Trial to start despite last minute legal challenges

This Tuesday, March 19, sees the scheduled start date for the oral phase of the trial on charges of genocide and crimes against humanity against Rios Montt and Rodriguez Sanchez. They are accused of being the intellectual authors of the assassination of 1,771 indigenous Mayans of Ixil ethnicity in the Quiche Department, the forced displacement of 29,000, and sexual violations and torture, in massacres and violations perpetrated by the Guatemalan military during Rios Montt’s 17-month rule between 1982 and 1983.

The trial is due to commence at 8:30 am local time at the Supreme Court (Corte Suprema de Justicia). It will be held before a three-judge panel of the First High-Risk Tribunal A (Tribunal Primero A de Mayor Riesgo). Judge Yazmin Barrios, the President of the High-Risk Tribunal, will be the chief judge on the panel, along with Judges Patricia Bustamante and Pablo Xitumul.

The trial is scheduled to last at least 6 weeks.

The trial date is confirmed for Tuesday, March 19, but had been uncertain, and changed, in recent weeks. On February 7, the trial date was initially set for August 14, only to be advanced from August to March 19 two weeks later, on February 20. Further, on Saturday, March 9, it was widely reported that an appellate court suspended the start date of the trial. On March 11, the civil parties clarified that the trial date remained unchanged from March 19, and that the appellate court had suspended only a separate February 4 decision by Judge Angel Galvez, the judge overseeing a preliminary phase of the trial.

Also, on March 12, the Constitutional Court resolved a long-pending amparo appeal filed by the defense concerning the applicability of a 1986 amnesty issued by General Mejia Victores, Rios Montt’s successor as de facto president. The Constitutional Court ruled that the amparo was unfounded.

This historic trial results from complaints made more than a decade ago in 2000 and 2001. Various factors impeded or delayed the process for nearly a decade, a period in which there were virtually no prosecutions initiated in connection with the internal armed conflict, despite thousands of legal complaints pending or filed.

The trial has advanced in the last two years, and in particular in the last year after Rios Montt stepped down from Congress and lost his legal immunity from prosecution. In January 2011, Judge Patricia Flores, a trial court judge overseeing some of the preliminary matters in the case, ordered Rodriguez Sanchez to prison pending the prosecution. Rios Montt was a sitting legislator at this time, but when his term ended in January 2012, he also was formally accused by Judge Flores and placed under house arrest.

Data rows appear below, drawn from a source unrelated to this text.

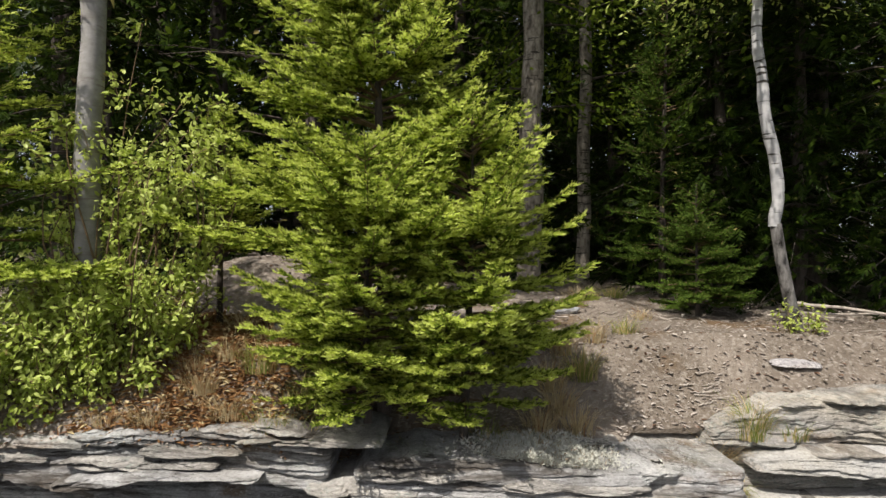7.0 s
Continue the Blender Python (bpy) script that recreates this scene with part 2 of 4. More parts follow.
ROCKS = {
    "pale": rock_material("pale_schist", (0.55, 0.545, 0.525), (0.40, 0.397, 0.38), (0.30, 0.25, 0.20), 0.60, (0.17, 0.175, 0.17), 0.56, 0.12, 6, 0.675, 0.35, 0.62, (0.10, 0.092, 0.08)),
    "grey": rock_material("grey_schist", (0.50, 0.50, 0.505), (0.24, 0.243, 0.25), (0.17, 0.12, 0.075), 0.60, (0.31, 0.32, 0.325), 0.56, 0.28, 3, 0.65, 0.6, 0.56, (0.05, 0.046, 0.04)),
    "layered": rock_material("layered_schist", (0.56, 0.535, 0.49), (0.30, 0.285, 0.262), (0.22, 0.165, 0.11), 0.58, (0.27, 0.30, 0.27), 0.54, 0.42, 2, 0.64, 0.55, 0.57, (0.06, 0.052, 0.042), 0.25),
    "stained": rock_material("water_stained_schist", (0.55, 0.547, 0.535), (0.30, 0.298, 0.296), (0.15, 0.095, 0.052), 0.57, (0.33, 0.345, 0.33), 0.54, 0.45, 2, 0.65, 0.75, 0.55, (0.040, 0.029, 0.019), 0.2),
    "brown": rock_material("rusty_schist", (0.27, 0.24, 0.205), (0.15, 0.13, 0.108), (0.17, 0.10, 0.05), 0.53, (0.27, 0.26, 0.24), 0.56, 0.42, 3, 0.64, 0.75, 0.53, (0.03, 0.024, 0.018), 0.2),
    "pink": rock_material("pinkish_schist", (0.55, 0.537, 0.527), (0.40, 0.376, 0.378), (0.29, 0.235, 0.235), 0.54, (0.19, 0.18, 0.185), 0.52, 0.28, 1, 0.66, 0.35, 0.62, (0.11, 0.095, 0.085)),
    "smooth": rock_material("smooth_schist", (0.55, 0.54, 0.505), (0.355, 0.347, 0.32), (0.25, 0.20, 0.14), 0.57, (0.22, 0.235, 0.215), 0.53, 0.42, 2, 0.65, 0.45, 0.59, (0.08, 0.07, 0.055), 0.2),
    # schist with the shade of gaps and recesses put into its colour
    "shade_dark": rock_material("shade_dark_schist", (0.030, 0.027, 0.023), (0.010, 0.009, 0.008), (0.03, 0.021, 0.011), 0.55, (0.03, 0.033, 0.022), 0.6, 0.4, 3, 0.66, 0.5, 0.55, (0.006, 0.005, 0.004), 0.0, 0.15),
}


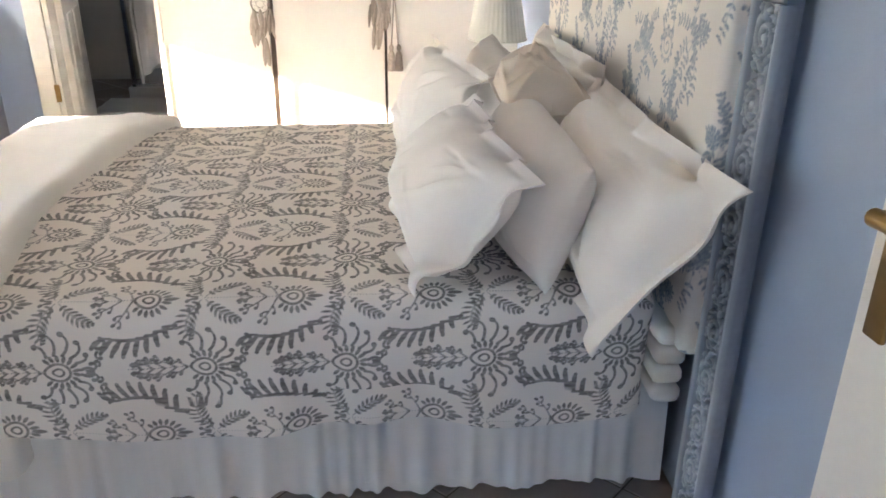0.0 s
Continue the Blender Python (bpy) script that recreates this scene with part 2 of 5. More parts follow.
def tube(bm, pts, r, n=8, r_end=None):
    pts = [Vector(p) for p in pts]
    rings = []
    for i, p in enumerate(pts):
        d = (pts[min(i + 1, len(pts) - 1)] - pts[max(i - 1, 0)]).normalized()
        side = d.cross(Vector((0, 0, 1))) if abs(d.z) < 0.95 else d.cross(Vector((1, 0, 0)))
        side.normalize()
        up = side.cross(d)
        rr = r if r_end is None else r + (r_end - r) * i / (len(pts) - 1)
        rings.append([bm.verts.new(p + rr * (math.cos(2 * math.pi * k / n) * side + math.sin(2 * math.pi * k / n) * up)) for k in range(n)])
    for a, b in zip(rings, rings[1:]):
        for k in range(n):
            bm.faces.new((a[k], a[(k + 1) % n], b[(k + 1) % n], b[k]))
    bm.faces.new(rings[0][::-1])
    bm.faces.new(rings[-1])
    return bm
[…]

In the last year, the defense filed scores of amparo challenges which delayed further steps in the trial. With some of the amparo challenges still outstanding—including the aforementioned appeal to the Constitutional Court with regard to the 1986 Mejia Victores amnesty—Judge Galvez determined on January 28 that there is a prima facie case sufficient to justify a trial and ordered that a trial date be set.

On February 4, Judge Galvez ruled on the admissibility of evidence for the parties. This February 4 decision accepted all of the prosecution witnesses, experts and documentary evidence, and denied the defense various of their proposed experts, reports and documents on the ground that they were submitted out of time or in violation of certain procedural obligations. The defense challenged the rejection of some of their proposed experts and evidence, and on March 9, an appellate court granted a provisional amparo on the issue of the admissibility of the proposed defense witnesses, experts and evidence. This issue remains unresolved.

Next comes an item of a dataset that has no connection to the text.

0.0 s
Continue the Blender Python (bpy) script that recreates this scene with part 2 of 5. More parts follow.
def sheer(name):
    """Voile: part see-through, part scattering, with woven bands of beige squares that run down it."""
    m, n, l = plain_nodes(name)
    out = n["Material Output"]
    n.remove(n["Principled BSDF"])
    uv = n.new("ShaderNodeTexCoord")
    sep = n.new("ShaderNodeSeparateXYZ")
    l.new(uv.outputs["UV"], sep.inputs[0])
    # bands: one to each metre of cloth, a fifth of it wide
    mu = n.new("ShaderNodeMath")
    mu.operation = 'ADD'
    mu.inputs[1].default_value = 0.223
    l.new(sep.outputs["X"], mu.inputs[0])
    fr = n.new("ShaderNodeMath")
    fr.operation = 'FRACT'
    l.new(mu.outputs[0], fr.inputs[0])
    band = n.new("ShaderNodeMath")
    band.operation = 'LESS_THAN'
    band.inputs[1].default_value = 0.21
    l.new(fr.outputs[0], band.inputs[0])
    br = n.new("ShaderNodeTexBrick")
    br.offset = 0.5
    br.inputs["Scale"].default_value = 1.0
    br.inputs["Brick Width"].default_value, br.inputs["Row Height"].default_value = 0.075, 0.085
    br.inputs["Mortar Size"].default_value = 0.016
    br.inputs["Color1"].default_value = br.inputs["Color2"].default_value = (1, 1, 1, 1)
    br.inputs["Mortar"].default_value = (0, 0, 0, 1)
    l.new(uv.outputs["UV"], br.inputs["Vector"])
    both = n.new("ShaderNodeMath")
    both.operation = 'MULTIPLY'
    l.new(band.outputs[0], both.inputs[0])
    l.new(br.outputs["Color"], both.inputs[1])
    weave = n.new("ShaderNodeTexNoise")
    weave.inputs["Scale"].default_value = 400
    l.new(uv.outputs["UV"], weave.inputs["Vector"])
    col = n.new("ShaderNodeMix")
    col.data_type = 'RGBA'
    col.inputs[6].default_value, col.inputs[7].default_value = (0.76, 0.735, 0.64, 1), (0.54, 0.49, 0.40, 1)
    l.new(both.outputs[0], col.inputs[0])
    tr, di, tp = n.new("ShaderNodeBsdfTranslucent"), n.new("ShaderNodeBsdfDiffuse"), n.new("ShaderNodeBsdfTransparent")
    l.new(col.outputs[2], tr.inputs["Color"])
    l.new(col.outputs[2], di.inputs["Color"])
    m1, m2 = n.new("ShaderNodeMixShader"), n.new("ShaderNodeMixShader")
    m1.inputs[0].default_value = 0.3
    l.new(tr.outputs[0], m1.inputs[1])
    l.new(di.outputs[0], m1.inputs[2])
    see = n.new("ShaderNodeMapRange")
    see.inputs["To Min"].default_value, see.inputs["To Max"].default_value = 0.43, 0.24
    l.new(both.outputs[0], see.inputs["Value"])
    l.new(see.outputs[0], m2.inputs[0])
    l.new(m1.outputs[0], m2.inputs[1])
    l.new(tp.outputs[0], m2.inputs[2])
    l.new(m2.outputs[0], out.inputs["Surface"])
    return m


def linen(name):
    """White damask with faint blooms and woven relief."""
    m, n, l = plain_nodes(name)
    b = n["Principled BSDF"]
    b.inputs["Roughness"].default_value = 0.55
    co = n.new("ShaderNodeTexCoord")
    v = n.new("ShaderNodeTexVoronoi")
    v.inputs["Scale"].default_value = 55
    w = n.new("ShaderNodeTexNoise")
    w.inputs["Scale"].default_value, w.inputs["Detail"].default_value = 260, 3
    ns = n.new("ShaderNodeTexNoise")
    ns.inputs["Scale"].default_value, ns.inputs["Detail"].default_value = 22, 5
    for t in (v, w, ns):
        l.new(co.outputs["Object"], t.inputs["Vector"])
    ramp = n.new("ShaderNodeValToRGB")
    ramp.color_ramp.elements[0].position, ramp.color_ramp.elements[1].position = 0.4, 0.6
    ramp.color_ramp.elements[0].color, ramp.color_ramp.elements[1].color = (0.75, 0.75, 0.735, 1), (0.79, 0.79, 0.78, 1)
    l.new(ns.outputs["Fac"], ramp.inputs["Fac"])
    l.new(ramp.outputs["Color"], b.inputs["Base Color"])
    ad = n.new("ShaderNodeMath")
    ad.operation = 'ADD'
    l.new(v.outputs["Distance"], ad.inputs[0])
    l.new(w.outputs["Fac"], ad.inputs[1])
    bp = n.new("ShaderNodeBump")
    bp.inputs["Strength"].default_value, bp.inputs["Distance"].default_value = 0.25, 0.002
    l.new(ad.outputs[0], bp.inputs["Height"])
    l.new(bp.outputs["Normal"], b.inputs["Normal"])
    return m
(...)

The defense continues to state that the trial cannot start on Tuesday, and that they intend to challenge the opening of the oral phase.

President Otto Perez Molina also spoke about the upcoming trial on March 13, after having remained silent on various aspects of it for months. He stated: “In Guatemala, there was no genocide,” and that he “personally never received a document to go to massacre or kill a population.”


  1. Emi,

    I got your email through the Open Society listserve… this blog is awesome! I am so excited that he is finally coming to trial and that you are going to be reporting on it. I am looking forward to your updates. It looks like you are doing really great work.

    Liz Abdnour
    (former co-intern from the summer at CEJIL)

  2. Adding insult to injury, the president denies that there was genocide in Guatemala on the 31st anniversary of the last of the Río Negro massacres, one of the bloodiest of Guatemala’s history. On March 13, 1982, 70 women and 107 and children were slaughtered by the army and the army-controlled civil defense patrols.